My Exact 2-Day Yellowstone National Park Itinerary

So from the info above you should be able to put together your perfect 2-day Yellowstone itinerary and see all the top sites without going crazy! 

Keep in mind that during peak season, there is going to be traffic and parking may take a while, so be sure to give yourself plenty of extra time; i.e. don’t get too distracted by all the turn-off points along each loop. 

For example, you may think you have lots of extra time to spend at Yellowstone Lake….until you get to Artist Point and are stuck in line for an hour waiting for a parking spot! (Yes, this happens.)

Now if you’re thinking…

I don’t know what my perfect itinerary is. Can you just tell me exactly what to do during my 2 days in Yellowstone?

Haha, sure! Here’s the route I took this past summer for my 2-day Yellowstone trip.


  • Left Billings early in the morning and headed toward Red Lodge, where we got a breakfast burrito and pastries to go and then connected with the Beartooth Highway.
  • Took the Beartooth Highway to the northeast entrance. Stopped for lunch in Cooke City.
  • Drove through Lamar Valley. Took three hours with several stops for animal viewing.
  • Roosevelt Lodge – Got ice cream from the service station and enjoyed some rocking in the chairs along the famous front porch.
  • Mammoth Hot Springs Terraces: Just walked up to the first viewpoint to see the Mound Terrace. (If you don’t drive the Beartooth Highway, you’ll have more time to explore this area.)
Mound Terrace in Mammoth Hot Springs, one of the must see sites to put on a Yellowstone National Park Itinerary.
Mammoth Hot Springs
  • Drove down to Old Faithful Inn, where we were staying.
  • Checked in, got sandwiches from the café for dinner, and ate them on the second-floor balcony, where we had an excellent view of Old Faithful when it erupted. (Second time seeing it since it also erupted as we were walking up to the entrance from the parking lot!)


  • Backtracked slightly to do the roughly 2-hour roundtrip Grand Prismatic Spring Overlook hike. (I had kids with me and we had to park far away so it might be faster for you!) Tip: If you also want to do the boardwalk hike and you’re staying at Old Faithful Inn, do it on the way to Old Faithful.
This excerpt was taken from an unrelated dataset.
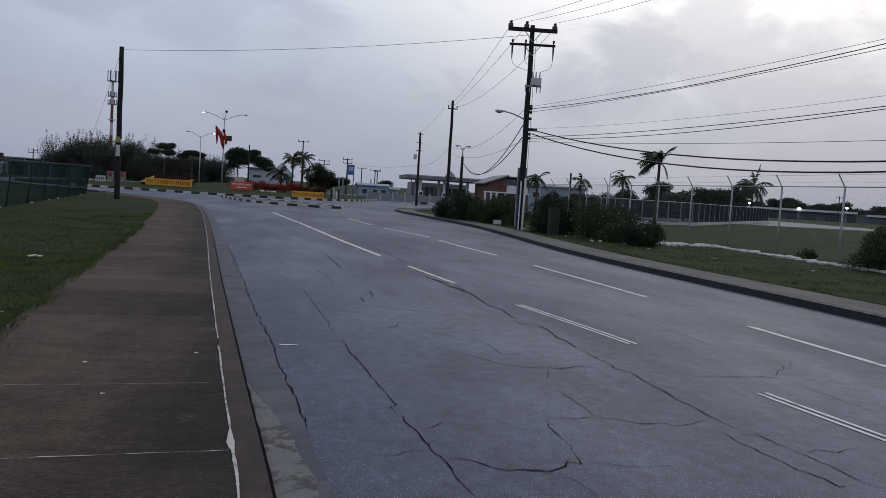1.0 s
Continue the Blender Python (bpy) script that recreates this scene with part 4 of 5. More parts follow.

We skipped this because it was just me with the kids and I was paranoid my preschooler would fall in! 
  • Drove back down south past Old Faithful Inn and made our way to the West Thumb near Grant Village where we had our first views of Yellowstone Lake. Kept driving and stopped at the Lake Lodge for coffee and sandwiches.
Yellowstone Lake overlooks spot in front of the Lake Hotel in Yellowstone National Park.
Yellowstone Lake overlooks spot in front of the Lake Hotel
  • Continued north toward Canyon Village. Shortly before getting there, we pulled off to see Artist Point.
  • Drove to Norris, and debated whether to head to Bozeman (where we were spending the night) through West Yellowstone or Gardiner. Decided Mammoth Hot Springs might have an evening traffic jam and headed to West Yellowstone, then through Big Sky Canyon and onto my sister’s house in Bozeman.
    • Tip: Gardiner is where the famous Roosevelt Arch is. I’ve seen it before and knew we’d see it again, but if this might be your only time going to Yellowstone, drive through that entrance! It’s pretty cool.
Roosevelt Arch by the north entrance to Yellowstone National Park
Roosevelt Arch: This iconic entrance to Yellowstone National Park by Gardiner will be closed for the foreseeable future.

We had such a great time doing the above itinerary! Hope you also have a wonderful two days in Yellowstone National Park!